Le Syndicat de la Rizerie Française craint une forte baisse de la production mondiale, notamment en raison des événements climatiques qui ont frappé les principaux pays producteurs ces derniers mois. Hausse de prix en perspective.
La filière sonne « l’alerte ». A en croire, le Syndicat de la Rizerie Française (SRF), de nombreux risques pèsent sur les futures approvisionnements en riz. Les difficultés pourraient survenir « à partir de février/mars, à l’arrivée des nouvelles récoltes », prédit Thierry Lievin, président du SRF. Au point de tomber sur des étals vides en grandes surfaces? Pas impossible: « S’il n’y a pas de ruptures complètes, il y aura au moins de fortes perturbations d’approvisionnement », prévient-il.
Si la France produit 50.000 tonnes de riz par an, elle en importe bien davantage pour satisfaire sa demande nationale (240.000 tonnes consommées en grandes surfaces). Mais cette année, plusieurs événements laissent penser que la production mondiale sera en nette baisse.
L’Inde restreint ses exportations
Toutes les variétés seront concernées. A commencer par le riz basmati, qui représente 45% de la consommation en grandes et moyennes surfaces. Les principaux producteurs que sont l’Inde et le Pakistan ont été touchés ces derniers mois par des épisodes de fortes chaleurs puis de fortes pluies qui auraient détruit au minimum 250.000 tonnes de riz ainsi que des infrastructures nécessaires au transport des marchandises (routes, ponts…).
Devant cette situation, l’Inde et le Pakistan vont « privilégier leur population » en limitant les exportations, explique Thierry Liévin. Or, le riz est d’ores et déjà « un produit qui voyage très peu, qui est essentiellement consommé sur place », poursuit le président du SRF, précisant que sur 580 millions de tonnes produites dans le monde, à peine plus de 50 millions sont exportées en temps normal, dont 21,5 millions par l’Inde.
L’Inde a d’ailleurs annoncé en septembre une série de restrictions en interdisant les exportations de brisures de riz (notamment utilisées pour nourrir le bétail en Chine) et en instaurant des droits de douanes à l’export de 20% sur le riz blanc et riz brun (complet). Très gourmand en énergie, le riz étuvé (technique évitant aux grains de coller entre eux à la cuisson) qui représente 40% de la consommation en grandes surfaces, devrait lui aussi voir sa production baisser en raison de la flambée des prix du gaz et de l’électricité qui n’épargne pas les producteurs asiatiques.

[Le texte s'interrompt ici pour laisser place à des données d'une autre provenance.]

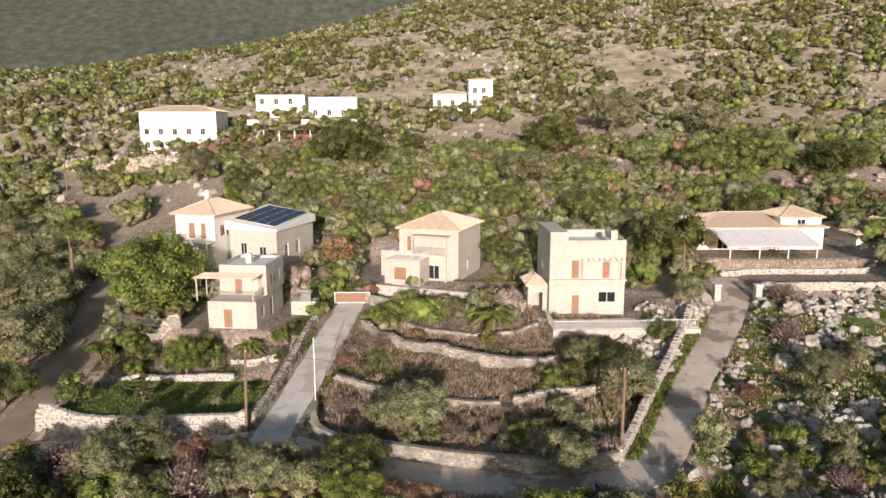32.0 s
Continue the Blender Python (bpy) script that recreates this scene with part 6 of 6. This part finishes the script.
part("earth", boxes((-2.0, 2.0, -3.4, 3.4, -0.5, 0.12), bevel=0.1), plain("bed_earth", (0.05, 0.04, 0.035), 1.0), lot, m=pose(0, 0, 0, 0, 0, -30))
for k in range(26):
    q = r.uniform(0.08, 0.2)
    a, b = r.uniform(-1.9, 1.9), r.uniform(-3.2, 3.2)
    put("stone", PALESTONES[k % len(PALESTONES)], RUBBLE, lot, m=pose(0, 0, 0, 0, 0, -30) @ pose(a, b, 0.14, 0, 0, k * 40) @ Matrix.Diagonal((q, q, q * 0.7, 1)))

# second stone house behind it
sb = thing("stone_house", pose(44.1, 115.3, 0, 0, 0, TURN_A), "second stone house with rounded corner tower and hipped roof", "house")
block(sb, -7.9, -1.6, 0, 7, 5.6, 12.2, STONEWALL, {"S": [(1.7, 2.6, 4.8, 5.7, "win"), (4.6, 5.4, 5.0, 5.6, "win"), (4.7, 5.6, 0.6, 2.8, "door")]}, leaf_mat=GREYSHUTTER)
hip_roof(sb, -7.9, -1.6, 0, 7, 12.2, 1.6, 0.4)
bm = bmesh.new()
bmesh.ops.create_cone(bm, cap_ends=True, segments=10, radius1=1.9, radius2=1.8, depth=8.0, matrix=Matrix.Translation((-0.1, 1.9, 9.6)))
tw = part("tower", bm, STONEWALL, sb, "rounded stone corner tower")
bm = bmesh.new()
bmesh.ops.create_cone(bm, cap_ends=True, segments=10, radius1=1.9, radius2=1.95, depth=0.16, matrix=Matrix.Translation((-0.1, 1.9, 13.68)))
part("tower_cap", bm, QUOIN, tw)
for k in range(10):
    a = k * math.tau / 10 + 0.3
    part("merlon", boxes((-0.26, 0.26, -0.18, 0.18, 13.765, 14.15 + 0.35 * (k % 3 == 0))), STONEWALL, tw, m=pose(-0.1 + 1.62 * math.cos(a), 1.9 + 1.62 * math.sin(a), 0, 0, 0, math.degrees(a) + 90))
for x, y, z, turn in ((-0.1, 0.03, 11.2, 0), (1.05, 0.42, 11.2, 38), (1.05, 0.42, 8.2, 38)):
    f = part("window", boxes((-0.36, 0.36, -0.06, 0.1, 0, 0.09), (-0.36, 0.36, -0.06, 0.1, 0.83, 0.92), (-0.36, -0.27, -0.06, 0.1, 0.093, 0.827), (0.27, 0.36, -0.06, 0.1, 0.093, 0.827)), WHITE, sb, "white surround of a small tower window", m=pose(x, y, z, 0, 0, turn))
    part("pane", boxes((-0.268, 0.268, -0.01, 0.06, 0.093, 0.827)), GLASS, f)
part("roof_terrace", boxes((-1.6, 1.0, 3.6, 6.6, 12.2, 12.4)), TERRACE, sb)
part("terrace_wall", boxes((-1.6, 1.0, 6.4, 6.6, 12.403, 13.3), (0.8, 1.0, 3.7, 6.397, 12.403, 13.3)), STONEWALL, sb)
part("water_tank", boxes((-1.3, -0.3, 4.6, 5.3, 12.403, 13.5), bevel=0.06), DARKSTEEL, sb, "dark rooftop water tank")
block(sb, -6.6, -2.6, -4.2, -0.003, 5.6, 9.4, STONEWALL, {"S": [(2.6, 3.5, 0.4, 2.5, "door")], "E": [(1.2, 2.0, 1.5, 2.5, "win")]}, leaf_mat=GREYSHUTTER)
hip_roof(sb, -6.6, -2.6, -4.2, 0, 9.4, 1.1, 0.3)
block(sb, -9.7, -7.91, 1, 5, 5.2, 9.6, STONEWALL, {}, roof_mat=TERRACE)
railing(sb, [(-7.5, 1.1), (-9.3, 1.1), (-9.3, 4.9)], 9.6)
chimney(sb, -5.6, 4.6, 12.4, 14.8, STONEWALL)
chimney(sb, -2.2, 3.6, 12.4, 14.6, STONEWALL)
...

Même la production européenne inférieure à 3 millions tonnes par an (dont plus de la moitié est de l’arborio d’Italie utilisé pour la préparation du risotto) devrait être moindre: « L’eau a manqué tout au long du cycle végétatif du riz dans l’ensemble des pays européens (Italie, Espagne, Grèce) », indique le Syndicat de la Rizerie Française. « On s’attend à une diminution des rendements de 20 à 25% sur la production communautaire », estime Thierry Liévin.

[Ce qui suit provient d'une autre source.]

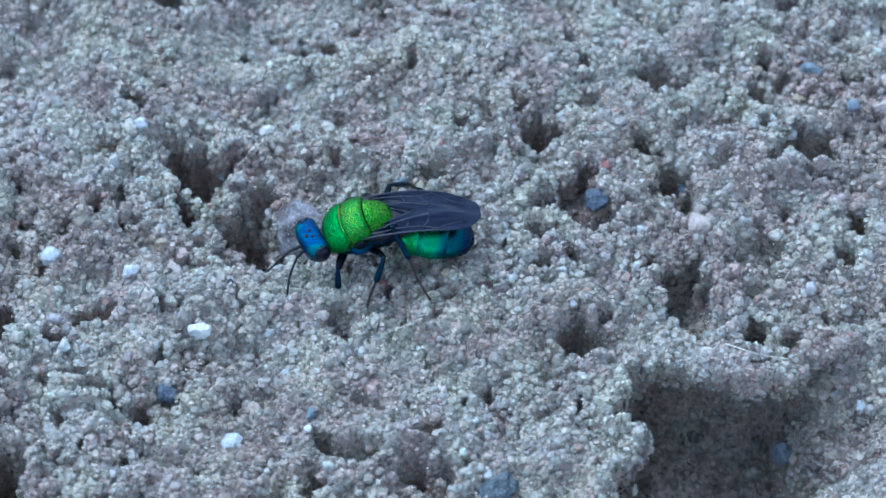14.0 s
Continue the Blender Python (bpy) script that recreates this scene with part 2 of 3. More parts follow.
def limb(bm, points, radii, n=9, flat=1.0):
    """A round stalk along points, its radius from point to point."""
    pts = [Vector(p) for p in points]
    loops, side = [], None
    for i, p in enumerate(pts):
        way = (pts[min(i + 1, len(pts) - 1)] - pts[max(i - 1, 0)]).normalized()
        ref = Vector((0, 0, 1)) if abs(way.z) < 0.95 else Vector((1, 0, 0))
        side = way.cross(ref).normalized() if side is None else (side - way * side.dot(way)).normalized()
        up = side.cross(way)
        loops.append([p + (side * math.cos(math.tau * k / n) + up * math.sin(math.tau * k / n) * flat) * radii[i] for k in range(n)])
    return rings(bm, loops)


def bowed(points, steps=6):
    """Points on a smooth curve through the given ones."""
    pts = [Vector(p) for p in points]
    out = []
    for i in range(len(pts) - 1):
        p0, p1, p2, p3 = pts[max(i - 1, 0)], pts[i], pts[i + 1], pts[min(i + 2, len(pts) - 1)]
        for k in range(steps):
            t = k / steps
            out.append(0.5 * ((2 * p1) + (p2 - p0) * t + (2 * p0 - 5 * p1 + 4 * p2 - p3) * t * t + (3 * p1 - p0 - 3 * p2 + p3) * t ** 3))
    return out + [pts[-1]]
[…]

Nouvelles hausses de prix à venir
La baisse de la production mondiale liée aux événements climatiques va mécaniquement renforcer les poussées inflationnistes déjà observées ces derniers mois. Outre la flambée des prix de l’énergie, la hausse des prix du blé et du maïs en raison de la guerre en Ukraine a poussé des pays comme la Chine à se reporter sur le riz brisé venu de Birmanie ou d’Inde pour nourir le bétail, « ce qui a eu un effet très haussier », rappelle Thierry Liévin.
A cela s’ajoute l’augmentation des droits de douane européen à l’importation des riz cargo de 30 à 65 euros la tonne, depuis le 1er septembre. Mais aussi le renforcement du dollar par rapport aux autres devises: « Cela nous coûte très cher quand on importe parce qu’on achète les marchandises en dollars et on les revend en euros », souligne Thierry Liévin. Après avoir été mulitpliés par cinq depuis la crise sanitaire, les coûts de transports, eux, se « stabilisent », assure le président du SRF. Mais « on a encore beaucoup de mal à trouver des conteners en quantité suffisante », déplore-t-il.

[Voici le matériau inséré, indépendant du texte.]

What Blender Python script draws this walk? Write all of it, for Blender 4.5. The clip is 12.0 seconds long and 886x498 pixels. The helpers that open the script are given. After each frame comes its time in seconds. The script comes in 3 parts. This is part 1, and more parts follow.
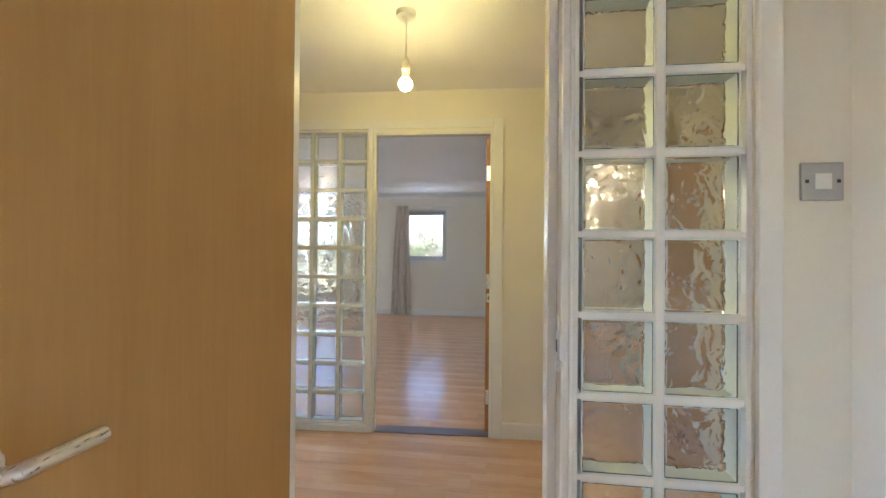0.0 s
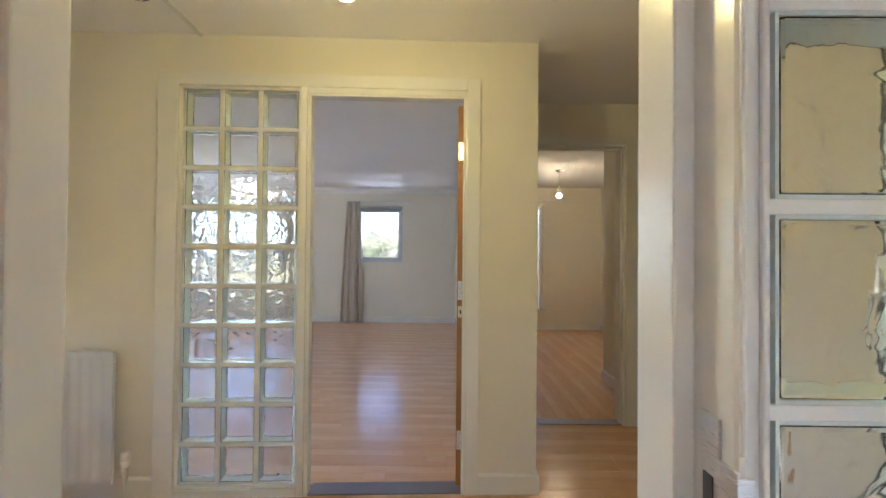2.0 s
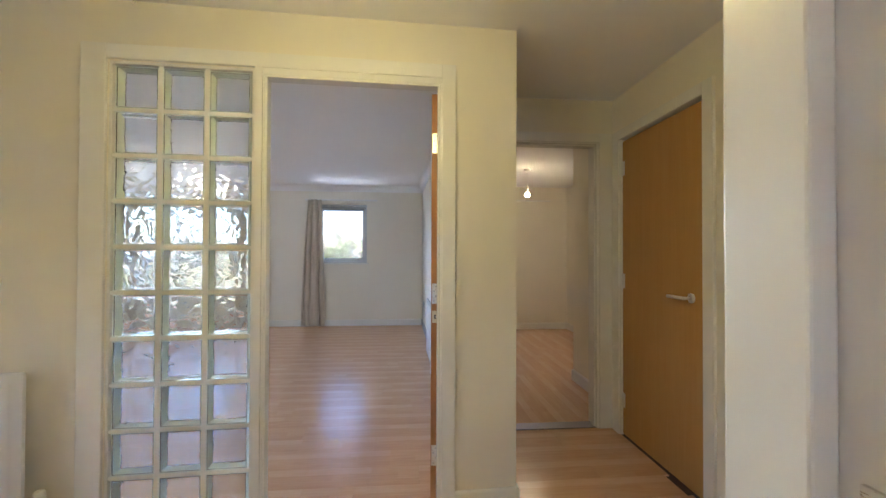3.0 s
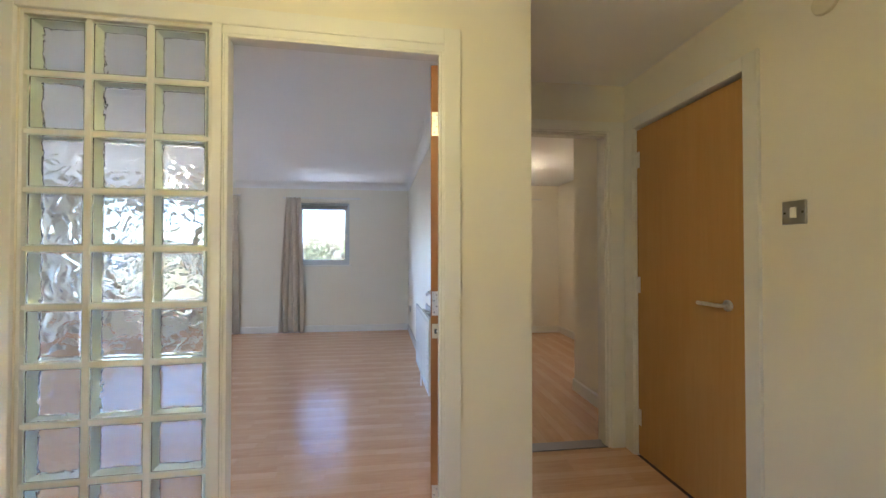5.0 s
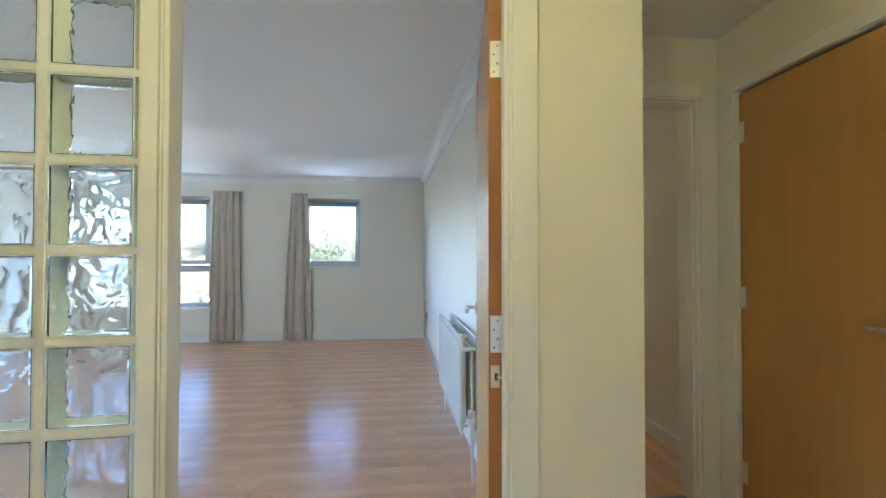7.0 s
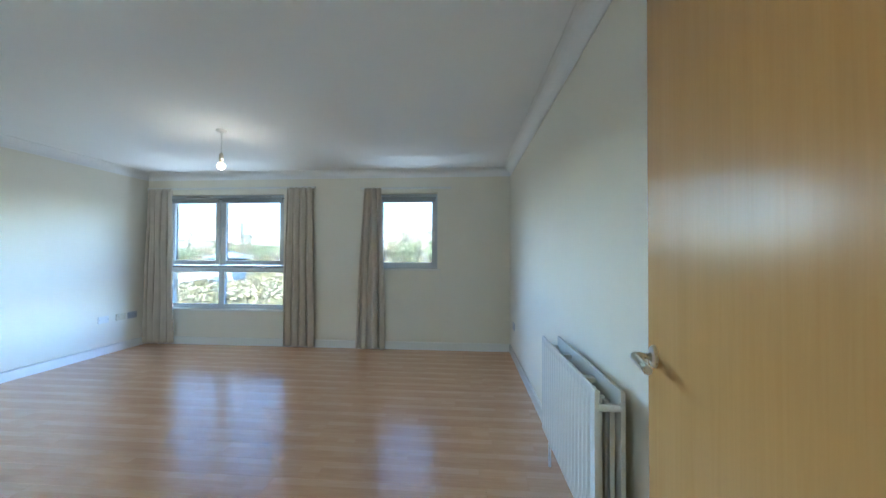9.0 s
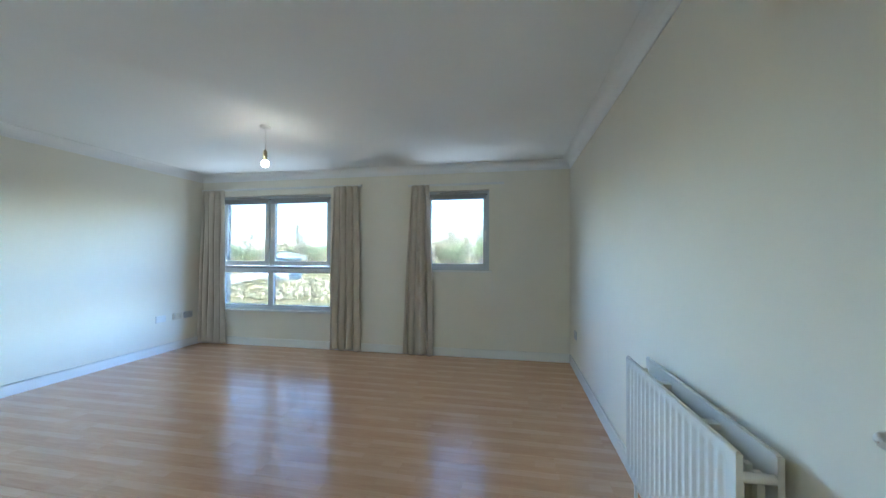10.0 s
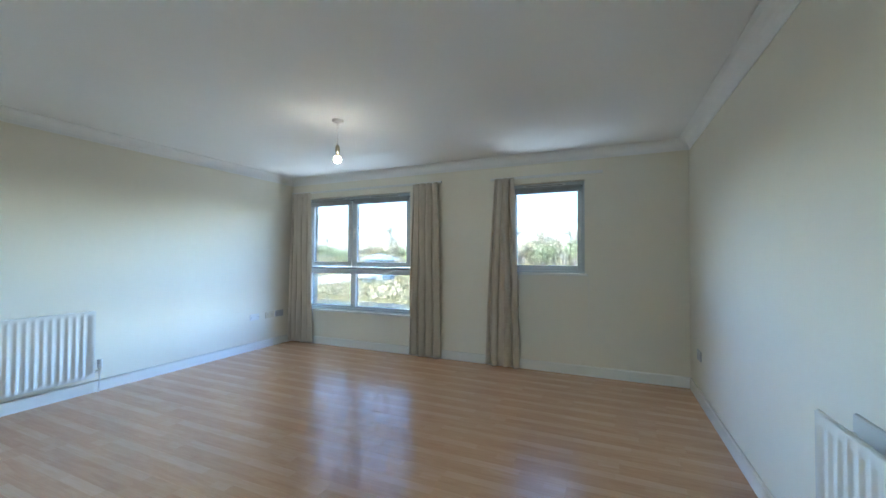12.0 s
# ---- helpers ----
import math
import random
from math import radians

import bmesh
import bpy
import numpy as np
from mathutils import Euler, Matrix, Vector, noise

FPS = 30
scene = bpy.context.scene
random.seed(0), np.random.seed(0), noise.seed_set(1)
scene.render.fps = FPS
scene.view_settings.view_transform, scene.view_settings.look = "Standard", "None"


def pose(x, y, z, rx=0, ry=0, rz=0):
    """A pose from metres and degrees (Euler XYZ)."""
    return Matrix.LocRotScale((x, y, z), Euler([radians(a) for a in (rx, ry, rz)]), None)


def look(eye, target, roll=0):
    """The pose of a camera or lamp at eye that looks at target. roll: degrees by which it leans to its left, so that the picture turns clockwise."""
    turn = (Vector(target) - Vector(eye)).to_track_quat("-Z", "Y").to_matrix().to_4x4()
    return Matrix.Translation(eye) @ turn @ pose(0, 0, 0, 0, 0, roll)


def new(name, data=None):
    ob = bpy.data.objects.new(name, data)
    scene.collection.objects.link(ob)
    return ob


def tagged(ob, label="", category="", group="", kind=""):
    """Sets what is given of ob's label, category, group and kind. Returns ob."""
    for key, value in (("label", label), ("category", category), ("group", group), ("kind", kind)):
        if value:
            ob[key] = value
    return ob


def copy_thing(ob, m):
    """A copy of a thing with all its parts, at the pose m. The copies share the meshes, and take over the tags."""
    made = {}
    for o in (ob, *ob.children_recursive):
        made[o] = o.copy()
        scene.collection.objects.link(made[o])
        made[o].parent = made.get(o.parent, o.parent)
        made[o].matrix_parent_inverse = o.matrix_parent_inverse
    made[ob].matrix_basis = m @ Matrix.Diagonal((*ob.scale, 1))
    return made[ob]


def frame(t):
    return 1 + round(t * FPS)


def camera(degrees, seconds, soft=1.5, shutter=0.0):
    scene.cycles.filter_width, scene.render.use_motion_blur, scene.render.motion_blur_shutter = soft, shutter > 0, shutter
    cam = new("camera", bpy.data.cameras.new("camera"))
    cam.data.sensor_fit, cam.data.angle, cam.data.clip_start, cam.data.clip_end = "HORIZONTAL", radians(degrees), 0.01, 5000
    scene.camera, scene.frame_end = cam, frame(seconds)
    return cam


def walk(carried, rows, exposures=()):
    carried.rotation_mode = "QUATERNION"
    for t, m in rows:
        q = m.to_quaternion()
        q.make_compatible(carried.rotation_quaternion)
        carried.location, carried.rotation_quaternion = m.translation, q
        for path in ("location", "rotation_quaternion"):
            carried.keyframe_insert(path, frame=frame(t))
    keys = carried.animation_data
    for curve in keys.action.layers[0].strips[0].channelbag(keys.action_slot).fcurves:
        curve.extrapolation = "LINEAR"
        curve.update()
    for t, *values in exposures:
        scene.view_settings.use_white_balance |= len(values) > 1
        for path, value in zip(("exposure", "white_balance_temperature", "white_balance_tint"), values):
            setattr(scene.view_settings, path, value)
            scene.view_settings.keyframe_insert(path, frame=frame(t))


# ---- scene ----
cam = camera(96.4, 12.0)
PATH = [
    (0, (0.1229, -2.6924, 1.2486), (-0.1105, -0.8019, 1.2648), 0.5),
    (0.5, (0.0914, -2.4915, 1.2505), (-0.0962, -0.5962, 1.2695), 0.6),
    (1, (0.0686, -2.341, 1.2524), (-0.0781, -0.4419, 1.2753), 0.6),
    (1.5, (0.0419, -2.1962, 1.2524), (-0.0495, -0.2943, 1.2753), 0.4),
    (2, (0.0238, -2.0572, 1.2476), (0.0067, -0.1533, 1.2695), 0.5),
    (2.5, (-0.0038, -1.961, 1.2524), (0.0676, -0.0571, 1.2724), 0.3),
    (3, (-0.0238, -1.8953, 1.2486), (0.1343, 0.0029, 1.2715), 0.2),
    (5, (-0.0781, -1.5657, 1.2534), (0.1648, 0.3238, 1.28), 0.0),
    (5.5, (-0.0857, -1.4629, 1.2572), (0.1543, 0.4267, 1.2819), 0.0),
    (6, (-0.0952, -1.3353, 1.2515), (0.1352, 0.5552, 1.2772), 0.1),
    (6.5, (-0.1095, -1.1591, 1.2581), (0.1038, 0.7333, 1.2819), 0.0),
    (6.7, (-0.1267, -1.0857, 1.261), (0.0829, 0.8076, 1.2867), 0.0),
    (8.3, (-0.2162, -0.4981, 1.2762), (-0.2086, 1.4067, 1.3038), 0.1),
    (8.5, (-0.2162, -0.4076, 1.2734), (-0.261, 1.4962, 1.3019), 0.1),
    (9, (-0.2333, -0.2057, 1.2676), (-0.4, 1.6915, 1.2972), 0.2),
    (9.5, (-0.2924, -0.0171, 1.2734), (-0.5686, 1.8677, 1.3024), 0.2),
    (10, (-0.3267, 0.1352, 1.2724), (-0.7162, 1.9991, 1.3029), 0.2),
    (10.5, (-0.3505, 0.2914, 1.2743), (-0.8638, 2.1258, 1.3019), 0.2),
    (11, (-0.3705, 0.4114, 1.2705), (-0.9953, 2.2105, 1.301), 0.2),
    (11.5, (-0.3943, 0.5019, 1.2705), (-1.1124, 2.2658, 1.3048), 0.2),
    (12, (-0.3933, 0.5781, 1.2619), (-1.1838, 2.3105, 1.2991), 0.2),
]
walk(cam, [(t, look(eye, target, roll)) for t, eye, target, roll in PATH],
     exposures=[(0.0, 6.38, 5600, 19), (3.0, 6.42, 5400, 21), (5.0, 6.55, 5300, 20), (6.5, 6.65, 5000, 13), (9.0, 6.1, 5050, 4), (12.0, 5.95, 5250, 5)])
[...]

Au total, les industriels du riz ont déjà vu leurs coûts bondir de 30% en un an. Côté consommateurs, les prix en rayons ont augmenté de plus de 12% en septembre par rapport à l’an passé, selon l’Insee. A ce stade, toutes les hausses de coûts n’ont donc « pas été répercutées parce qu’il y avait de la marchandise en stocks », indique Thierry Liévin. Mais « il y a encore des hausses à passer », prévient-il.